Robert Knight of CAM said: "There's a general feeling that the measures had been slipped in on the quiet with no discussion or opposition." The demonstration, he said, was about, "the general erosion of civil liberties that this action represents. Five years ago road blocks, stop and search measures and surveillance cameras would have been associated with Eastern bloc countries. This is part of a general erosion of human rights."
How deeply those working in the City cherish their right to be unexpectedly blown up is as yet an unknown quantity, but if the intention was partially to create an ominous feeling of threat, it would not appear to have succeeded. Life is carrying on as usual in the city, although the sight of two fire engines and a police van outside a building which displayed no signs whatsoever of simply being on fire generated a few uneasy looks and a brow or two was wrinkled in passing.

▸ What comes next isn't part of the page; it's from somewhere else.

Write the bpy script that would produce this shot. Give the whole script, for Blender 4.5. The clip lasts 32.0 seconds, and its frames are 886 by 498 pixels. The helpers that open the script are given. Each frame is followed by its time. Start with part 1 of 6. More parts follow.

It was, however, particularly refreshing to witness a Land Rover full of German tourists being stopped in their tracks and redirected down a narrow, winding side road which leads to a devilishly fashioned one-way system round which unfortunate motorists have been known to pointlessly drive until collapsing from exhaustion in the misguided belief that they will actually get somewhere eventually.
Take my advice: this is not a good time to take a van tour of the city sporting a balaclava and camouflages.